Moshav Ha-Bonim was built on the remains of an ancient settlement, known as Kafr Lam during the Ottoman period, which is documented in historical sources. The name could be a disruption of the Crusader name Kafer Lia. The excavation (120 sq m) was conducted along the western slope of a kurkar ridge, which is c. 1 km east of the coastline. A quarry, a water reservoir from the Ottoman period and Muslim tombs were exposed (Fig. 1). Some 150 m west of the current excavation, a previously large excavation was conducted in the Ha-Bonim fortress (HA-ESI 114:30*–33*), revealing artifacts that dated to the Chalcolithic, Persian, Hellenistic, Roman and Byzantine periods, as well as the remains of a fortress that was used from the Umayyad until the Ottoman periods.
Stone Quarry(L812; 6×8 m). Quarrying and severance channels were discovered on several rock-hewn steps. The step-quarrying method was meant to facilitate the rock-cutting and the detachment of stones, providing easy access to all sides of the removed stone. The size of the steps was determined by the size of the quarried stones. Modern debris was mostly found in the fill of the quarry, which belonged to a series of ancient quarries that were located on the kurkar ridge in the vicinity of Moshav Ha-Bonim and mainly operated during the Byzantine period. Several of the quarries were later adapted for use as agricultural installations and burial caves.

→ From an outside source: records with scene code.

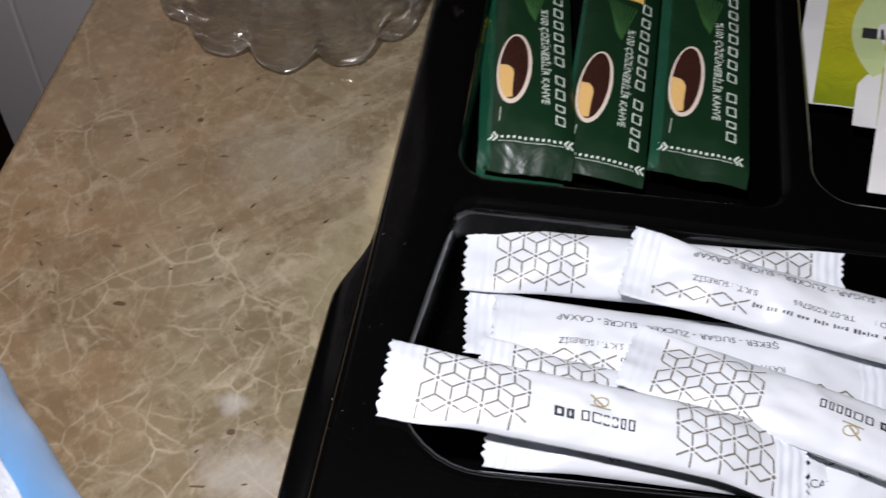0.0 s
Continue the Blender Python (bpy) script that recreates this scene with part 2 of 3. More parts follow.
# ---- mesh helpers ----
def mesh_of(name, bm, material, smooth=True):
    me = bpy.data.meshes.new(name)
    bmesh.ops.recalc_face_normals(bm, faces=bm.faces)
    bm.to_mesh(me)
    bm.free()
    me.materials.append(material)
    me.polygons.foreach_set("use_smooth", [smooth] * len(me.polygons))
    return me


def part(name, bm, material, parent, label="", smooth=True):
    ob = new(name, mesh_of(name, bm, material, smooth))
    ob.parent = parent
    return tagged(ob, label) if label else ob


def thing(name, label, category, m=None, group="", kind=""):
    ob = new(name)
    ob.empty_display_size = 0.01
    ob.matrix_world = m or Matrix()
    return tagged(ob, label, category, group, kind)


def box(bm, x0, x1, y0, y1, z0, z1, bevel=0.0):
    made = bmesh.ops.create_cube(bm, size=1.0, matrix=Matrix.Translation(((x0 + x1) / 2, (y0 + y1) / 2, (z0 + z1) / 2)) @ Matrix.Diagonal((x1 - x0, y1 - y0, z1 - z0, 1)))
    if bevel:
        edges = {e for v in made["verts"] for e in v.link_edges}
        bmesh.ops.bevel(bm, geom=list(edges), offset=bevel, segments=3, profile=0.5, affect="EDGES")
    return bm


def ring_skin(bm, rings, closed=True):
    """Faces between rings of equally many points."""
    rows = [[bm.verts.new(p) for p in ring] for ring in rings]
    n = len(rows[0])
    for a, b in zip(rows, rows[1:]):
        for i in range(n if closed else n - 1):
            bm.faces.new((a[i], a[(i + 1) % n], b[(i + 1) % n], b[i]))
    return rows


def grid_skin(bm, f, us, vs):
    rows = [[bm.verts.new(f(u, v)) for v in vs] for u in us]
    for a, b in zip(rows, rows[1:]):
        for i in range(len(vs) - 1):
            bm.faces.new((a[i], b[i], b[i + 1], a[i + 1]))
    return rows


def steps(a, b, n):
    return [a + (b - a) * i / n for i in range(n + 1)]


def smooth_step(x):
    x = max(0.0, min(1.0, x))
    return x * x * (3 - 2 * x)


def ribbon(bm, f, a, b, width, cuts=3):
    """A printed line from a to b, laid on the surface f(u, v)."""
    a, b = Vector(a), Vector(b)
    along = (b - a).normalized()
    side = Vector((-along.y, along.x)) * width / 2
    pairs = [[bm.verts.new(f(*(a.lerp(b, i / cuts) + s))) for s in (side, -side)] for i in range(cuts + 1)]
    for p, q in zip(pairs, pairs[1:]):
        bm.faces.new((p[0], q[0], q[1], p[1]))


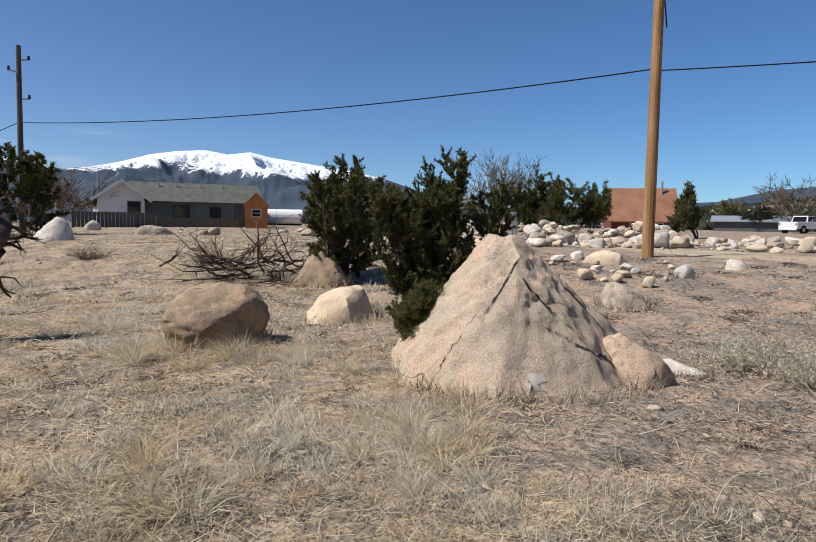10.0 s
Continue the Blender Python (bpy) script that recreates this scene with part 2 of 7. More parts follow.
crack_lines(M["rock_cracked"], (-0.477, -0.879, 0.0), ((0.686, 0.728, 0.807, 0.06, 0.66, 0.016), (0.485, 0.875, 0.667, 0.22, 1.06, 0.017), (-0.84, 0.54, 0.64, -0.30, 0.04, 0.020), (0.77, 0.64, 1.16, 0.26, 0.66, 0.016), (0.75, 0.66, 1.04, 0.45, 1.06, 0.010), (-0.84, 0.54, 0.72, -0.75, -0.42, 0.008)))
M["bark"] = mat_mottled("bark_dark", (0.05, 0.037, 0.028), (0.09, 0.07, 0.055), (0.16, 0.13, 0.10), 5, 60, 0.9, 0.6)
M["rock_brown"] = mat_rock("granite_brown", (0.34, 0.255, 0.175), (0.50, 0.36, 0.23), (0.20, 0.15, 0.11), (0.22, 0.19, 0.14))
M["twig_brown"] = mat_mottled("twigs_brown", (0.14, 0.098, 0.062), (0.26, 0.19, 0.125), (0.40, 0.30, 0.20), 6, 50, 0.9, 0.0, island=0.5)
M["deadwood"] = mat_mottled("dead_wood", (0.04, 0.022, 0.016), (0.085, 0.052, 0.038), (0.20, 0.15, 0.118), 4, 45, 0.9, 0.8, 0.02, stretch=(1, 1, 1))
M["twig_grey"] = mat_mottled("twigs_grey", (0.12, 0.10, 0.08), (0.22, 0.18, 0.14), (0.32, 0.27, 0.21), 6, 50, 0.9, 0.0, island=0.4)
M["twig_red"] = mat_mottled("twigs_red", (0.13, 0.06, 0.038), (0.26, 0.125, 0.075), (0.40, 0.24, 0.155), 6, 50, 0.85, 0.0, island=0.4)
M["pine"] = mat_mottled("pinyon_needles", (0.075, 0.083, 0.03), (0.135, 0.142, 0.048), (0.215, 0.205, 0.07), 3, 30, 0.7, 0.0, island=0.45)
M["juniper"] = mat_mottled("juniper_foliage", (0.07, 0.08, 0.024), (0.135, 0.14, 0.042), (0.225, 0.205, 0.068), 3, 30, 0.7, 0.0, island=0.45)
M["olive"] = mat_mottled("sparse_olive_leaves", (0.144, 0.119, 0.041), (0.252, 0.197, 0.066), (0.36, 0.282, 0.092), 3, 30, 0.75, 0.0, island=0.45)
M["olive_green"] = mat_mottled("olive_green_leaves", (0.12, 0.12, 0.042), (0.22, 0.205, 0.07), (0.33, 0.29, 0.11), 3, 30, 0.7, 0.0, island=0.5)
M["sage"] = mat_mottled("sage_leaves", (0.16, 0.145, 0.09), (0.25, 0.22, 0.14), (0.35, 0.3, 0.2), 3, 30, 0.85, 0.0, island=0.4)
M["straw"] = mat_mottled("dry_grass", (0.60, 0.47, 0.28), (0.76, 0.63, 0.41), (0.84, 0.74, 0.54), 0.6, 20, 0.8, 0.0, world_space=True, island=0.45, mult=0.15)
M["straw_grey"] = mat_mottled("weathered_grass", (0.14, 0.11, 0.085), (0.30, 0.245, 0.185), (0.50, 0.42, 0.32), 0.6, 20, 0.85, 0.0, world_space=True, island=0.7)
M["mat_grey"] = mat_mottled("grey_dead_cushions", (0.055, 0.05, 0.045), (0.12, 0.11, 0.10), (0.24, 0.22, 0.195), 1.5, 20, 0.9, 0.0, world_space=True, island=0.6)
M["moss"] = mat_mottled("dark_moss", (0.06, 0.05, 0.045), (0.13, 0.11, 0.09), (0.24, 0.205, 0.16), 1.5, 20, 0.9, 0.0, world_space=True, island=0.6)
M["straw_white"] = mat_mottled("bleached_grass", (0.64, 0.56, 0.42), (0.78, 0.70, 0.55), (0.86, 0.80, 0.66), 0.6, 20, 0.8, 0.0, world_space=True, island=0.45, mult=0.15)
M["greengrass"] = mat_mottled("fresh_grass", (0.16, 0.17, 0.06), (0.24, 0.24, 0.09), (0.36, 0.32, 0.15), 0.6, 20, 0.8, 0.0, world_space=True, island=0.4)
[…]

Water Reservoir. An L-shaped water reservoir (height 3 m) was exposed to the west of the quarry. It was built of ashlar stones and comprised two vaulted rectangular halls (A––3.6×6.0 m; B––3.0×3.4 m; Fig. 2). White plaster, which was applied to the interior side of the walls, contained potsherds that dated from the Roman until the Ottoman periods. These potsherds testify to the fact that the reservoir was built during the Ottoman period. An opening in the ceiling of each of the halls enabled the drawing of water from the halls. Soundings excavated in Hall A exposed bedrock that served as the reservoir’s floor (Loci 815, 816), at a depth of 0.2 m below surface. The reservoir was converted for use as a dwelling in a later phase, probably toward the end of the Ottoman period. The conversion necessitated alterations that included an opening and a large window in the western wall (Loci 822, 823; Fig. 3), as well as a partition wall between the two halls (W821). A similar reservoir was discovered in the excavation of the fortress nearby (HA-ESI 114:Fig. 46, Vault 22).
Tombs. South and west of the water reservoir, sixteen Muslim cist tombs were exposed (Loci 801–810, 813, 814, 817–820; Fig. 4); they were documented but not excavated. The tombs, generally oriented east–west, were built of mostly small fieldstones and a few ashlar stones. It seems that the tombs dated from the end of the Ottoman period until 1948, when the Arab village at the site was abandoned.